**Exercise prompt**
Reproduce the whole listing, character for character.

▶

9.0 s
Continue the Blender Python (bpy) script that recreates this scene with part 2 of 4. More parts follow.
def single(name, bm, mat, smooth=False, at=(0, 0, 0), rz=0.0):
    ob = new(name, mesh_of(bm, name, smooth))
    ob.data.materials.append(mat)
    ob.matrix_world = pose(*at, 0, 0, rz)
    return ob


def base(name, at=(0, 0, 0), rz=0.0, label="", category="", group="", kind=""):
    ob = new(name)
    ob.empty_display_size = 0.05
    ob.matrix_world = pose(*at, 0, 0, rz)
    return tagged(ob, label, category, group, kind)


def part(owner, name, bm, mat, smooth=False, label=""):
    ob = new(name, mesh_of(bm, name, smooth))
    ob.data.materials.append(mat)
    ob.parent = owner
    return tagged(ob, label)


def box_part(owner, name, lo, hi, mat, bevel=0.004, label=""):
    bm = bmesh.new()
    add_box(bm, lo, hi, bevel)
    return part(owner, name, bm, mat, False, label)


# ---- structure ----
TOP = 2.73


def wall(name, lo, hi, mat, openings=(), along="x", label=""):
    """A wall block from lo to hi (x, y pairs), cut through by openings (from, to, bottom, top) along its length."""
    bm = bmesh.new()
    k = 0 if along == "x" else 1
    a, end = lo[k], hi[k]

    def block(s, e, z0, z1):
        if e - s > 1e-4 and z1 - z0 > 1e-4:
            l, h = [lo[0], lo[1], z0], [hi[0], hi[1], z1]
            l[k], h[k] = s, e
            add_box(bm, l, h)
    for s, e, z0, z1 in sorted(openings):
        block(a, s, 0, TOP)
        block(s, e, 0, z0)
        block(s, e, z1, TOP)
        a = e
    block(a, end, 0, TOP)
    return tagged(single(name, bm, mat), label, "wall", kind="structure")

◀

**Task output**
9.0 s
Continue the Blender Python (bpy) script that recreates this scene with part 2 of 4. More parts follow.
def single(name, bm, mat, smooth=False, at=(0, 0, 0), rz=0.0):
    ob = new(name, mesh_of(bm, name, smooth))
    ob.data.materials.append(mat)
    ob.matrix_world = pose(*at, 0, 0, rz)
    return ob


def base(name, at=(0, 0, 0), rz=0.0, label="", category="", group="", kind=""):
    ob = new(name)
    ob.empty_display_size = 0.05
    ob.matrix_world = pose(*at, 0, 0, rz)
    return tagged(ob, label, category, group, kind)


def part(owner, name, bm, mat, smooth=False, label=""):
    ob = new(name, mesh_of(bm, name, smooth))
    ob.data.materials.append(mat)
    ob.parent = owner
    return tagged(ob, label)


def box_part(owner, name, lo, hi, mat, bevel=0.004, label=""):
    bm = bmesh.new()
    add_box(bm, lo, hi, bevel)
    return part(owner, name, bm, mat, False, label)


# ---- structure ----
TOP = 2.73


def wall(name, lo, hi, mat, openings=(), along="x", label=""):
    """A wall block from lo to hi (x, y pairs), cut through by openings (from, to, bottom, top) along its length."""
    bm = bmesh.new()
    k = 0 if along == "x" else 1
    a, end = lo[k], hi[k]

    def block(s, e, z0, z1):
        if e - s > 1e-4 and z1 - z0 > 1e-4:
            l, h = [lo[0], lo[1], z0], [hi[0], hi[1], z1]
            l[k], h[k] = s, e
            add_box(bm, l, h)
    for s, e, z0, z1 in sorted(openings):
        block(a, s, 0, TOP)
        block(s, e, 0, z0)
        block(s, e, z1, TOP)
        a = e
    block(a, end, 0, TOP)
    return tagged(single(name, bm, mat), label, "wall", kind="structure")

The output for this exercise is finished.